Required task ▸ Set aside the pictures and output only the lines from the one containing "Reconstruct this shot" up to and including the one containing "scene = bpy.context.scene".

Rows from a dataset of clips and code
start

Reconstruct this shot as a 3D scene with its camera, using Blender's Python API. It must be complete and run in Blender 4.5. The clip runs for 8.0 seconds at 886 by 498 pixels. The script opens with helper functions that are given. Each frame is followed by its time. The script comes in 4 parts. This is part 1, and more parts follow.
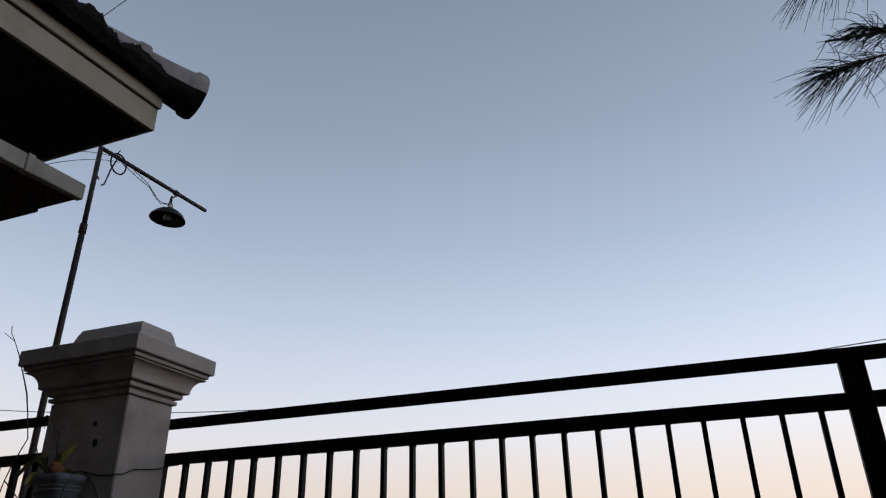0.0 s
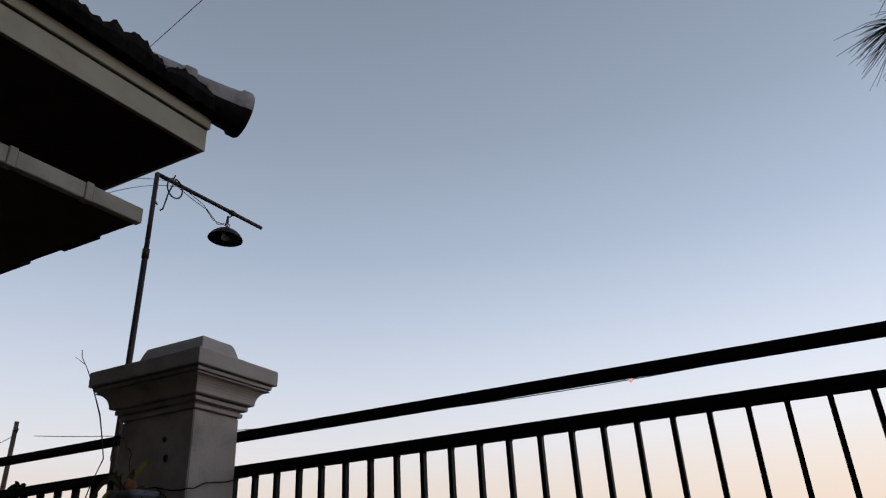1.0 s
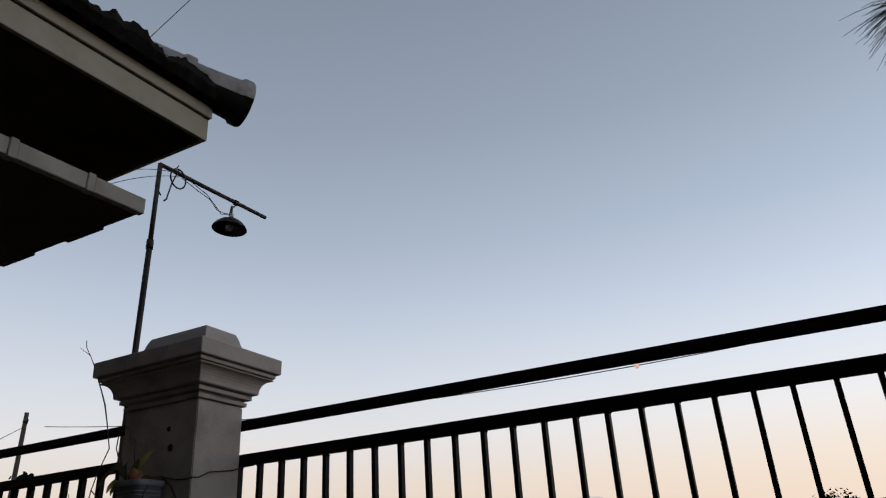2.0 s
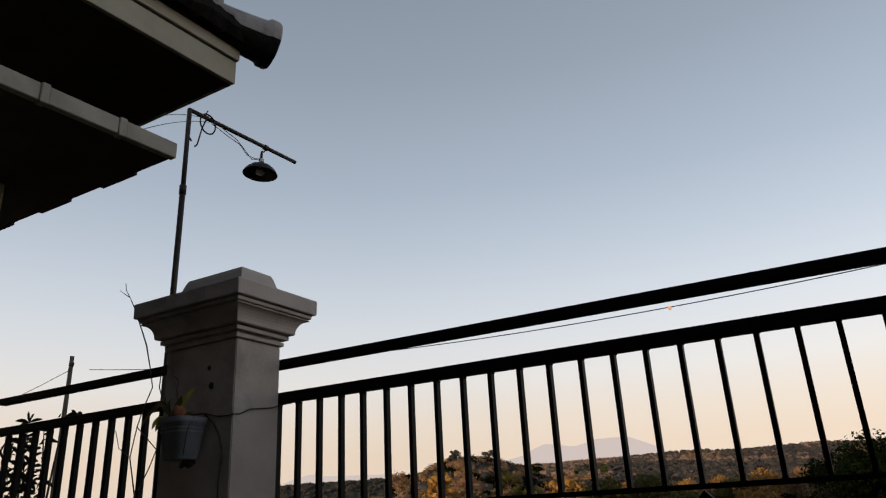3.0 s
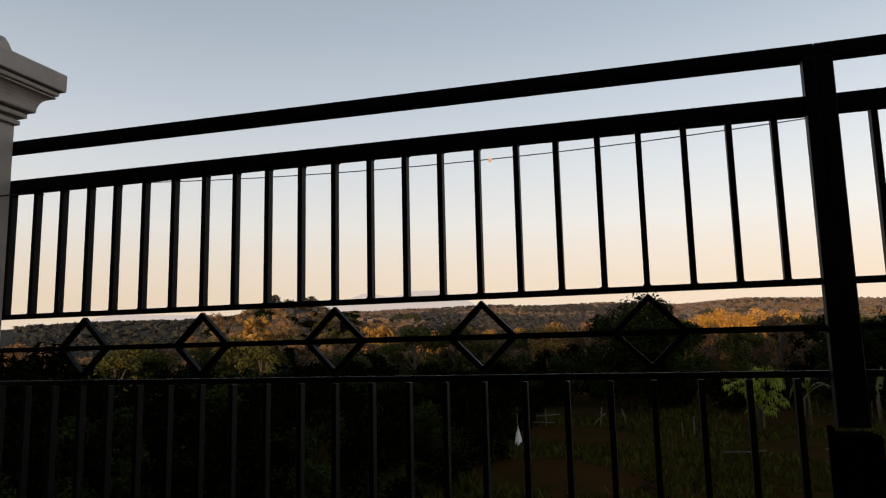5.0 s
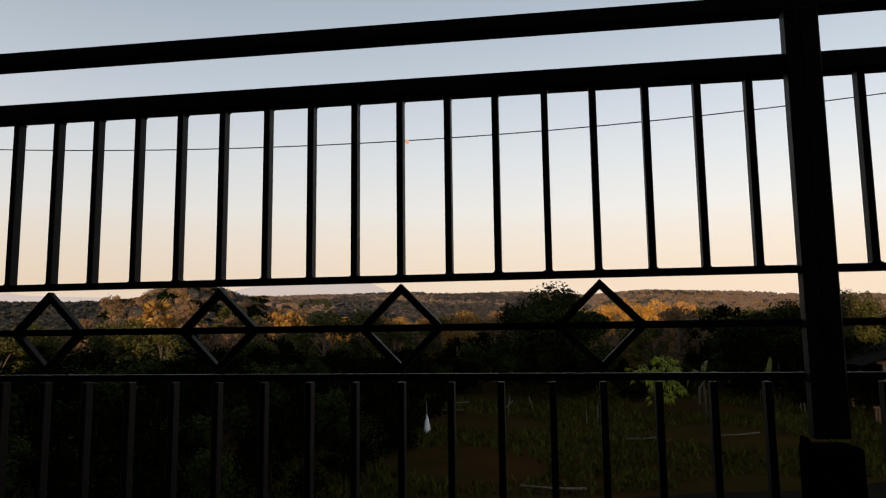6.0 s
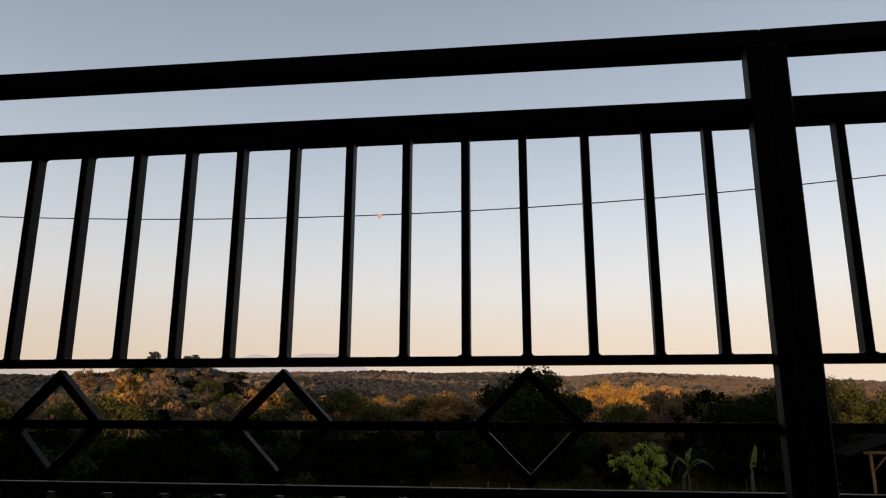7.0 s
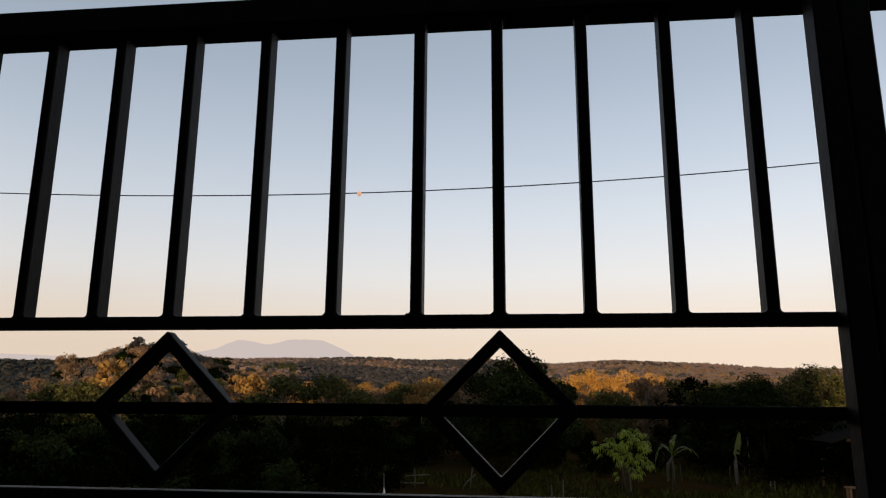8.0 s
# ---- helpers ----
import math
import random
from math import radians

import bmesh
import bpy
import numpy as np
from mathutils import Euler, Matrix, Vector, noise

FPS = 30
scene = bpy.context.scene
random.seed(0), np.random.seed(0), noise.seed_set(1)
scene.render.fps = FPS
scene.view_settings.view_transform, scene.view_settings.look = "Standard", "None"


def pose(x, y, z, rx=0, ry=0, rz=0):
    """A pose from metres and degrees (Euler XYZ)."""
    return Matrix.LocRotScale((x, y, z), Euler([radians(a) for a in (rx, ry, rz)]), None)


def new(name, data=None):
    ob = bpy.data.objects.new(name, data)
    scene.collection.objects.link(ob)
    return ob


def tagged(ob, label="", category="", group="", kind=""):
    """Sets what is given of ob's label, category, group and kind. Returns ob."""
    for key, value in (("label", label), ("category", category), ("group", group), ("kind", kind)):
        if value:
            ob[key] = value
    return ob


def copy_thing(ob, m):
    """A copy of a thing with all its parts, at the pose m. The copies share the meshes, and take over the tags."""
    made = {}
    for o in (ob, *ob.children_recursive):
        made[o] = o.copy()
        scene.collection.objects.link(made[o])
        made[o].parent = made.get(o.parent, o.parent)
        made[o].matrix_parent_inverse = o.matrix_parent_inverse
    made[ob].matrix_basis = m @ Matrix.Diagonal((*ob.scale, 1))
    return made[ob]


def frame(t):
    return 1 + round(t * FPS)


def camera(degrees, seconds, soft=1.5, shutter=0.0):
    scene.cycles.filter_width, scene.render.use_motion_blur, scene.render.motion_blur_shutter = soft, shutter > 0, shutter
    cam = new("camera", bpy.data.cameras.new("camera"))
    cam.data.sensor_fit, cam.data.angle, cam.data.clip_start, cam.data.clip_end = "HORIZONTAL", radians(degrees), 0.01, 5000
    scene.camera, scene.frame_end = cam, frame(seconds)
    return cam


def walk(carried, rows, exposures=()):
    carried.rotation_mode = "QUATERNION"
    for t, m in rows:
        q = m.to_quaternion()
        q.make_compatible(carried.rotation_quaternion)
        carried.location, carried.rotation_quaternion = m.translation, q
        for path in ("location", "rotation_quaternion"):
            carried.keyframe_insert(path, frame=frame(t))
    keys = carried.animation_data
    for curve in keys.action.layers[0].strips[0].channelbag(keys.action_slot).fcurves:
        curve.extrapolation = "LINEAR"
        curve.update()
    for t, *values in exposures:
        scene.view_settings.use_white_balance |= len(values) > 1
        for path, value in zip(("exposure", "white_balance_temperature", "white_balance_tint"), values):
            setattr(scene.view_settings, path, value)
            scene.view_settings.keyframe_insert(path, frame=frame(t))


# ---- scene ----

end
start

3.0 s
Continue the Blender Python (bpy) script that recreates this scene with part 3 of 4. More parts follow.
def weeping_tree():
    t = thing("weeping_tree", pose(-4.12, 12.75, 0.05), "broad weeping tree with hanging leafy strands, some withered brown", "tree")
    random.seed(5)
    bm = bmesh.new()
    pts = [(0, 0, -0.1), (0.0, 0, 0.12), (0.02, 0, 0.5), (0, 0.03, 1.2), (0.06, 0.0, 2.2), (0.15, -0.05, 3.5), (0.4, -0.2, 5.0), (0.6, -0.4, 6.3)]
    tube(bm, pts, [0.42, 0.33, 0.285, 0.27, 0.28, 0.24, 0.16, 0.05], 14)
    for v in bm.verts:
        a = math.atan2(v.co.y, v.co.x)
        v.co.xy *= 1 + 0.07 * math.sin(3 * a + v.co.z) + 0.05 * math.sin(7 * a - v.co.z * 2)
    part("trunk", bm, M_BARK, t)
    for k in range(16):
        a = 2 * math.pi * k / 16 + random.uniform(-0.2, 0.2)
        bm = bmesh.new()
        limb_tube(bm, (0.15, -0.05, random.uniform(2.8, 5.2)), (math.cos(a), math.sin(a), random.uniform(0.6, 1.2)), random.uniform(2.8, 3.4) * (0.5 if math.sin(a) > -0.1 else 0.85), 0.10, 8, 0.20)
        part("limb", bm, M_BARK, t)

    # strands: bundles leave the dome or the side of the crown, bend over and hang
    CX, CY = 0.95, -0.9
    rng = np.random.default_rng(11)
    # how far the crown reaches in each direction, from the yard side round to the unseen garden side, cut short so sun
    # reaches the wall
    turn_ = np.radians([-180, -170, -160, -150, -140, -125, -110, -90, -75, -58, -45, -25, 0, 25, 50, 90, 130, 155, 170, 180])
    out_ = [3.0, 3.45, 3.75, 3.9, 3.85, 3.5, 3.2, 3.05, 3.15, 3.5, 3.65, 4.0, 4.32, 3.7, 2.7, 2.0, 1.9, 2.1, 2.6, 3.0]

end

Answer to the exercise ▸
Reconstruct this shot as a 3D scene with its camera, using Blender's Python API. It must be complete and run in Blender 4.5. The clip runs for 8.0 seconds at 886 by 498 pixels. The script opens with helper functions that are given. Each frame is followed by its time. The script comes in 4 parts. This is part 1, and more parts follow.
0.0 s
1.0 s
2.0 s
3.0 s
5.0 s
6.0 s
7.0 s
8.0 s
# ---- helpers ----
import math
import random
from math import radians

import bmesh
import bpy
import numpy as np
from mathutils import Euler, Matrix, Vector, noise

FPS = 30
scene = bpy.context.scene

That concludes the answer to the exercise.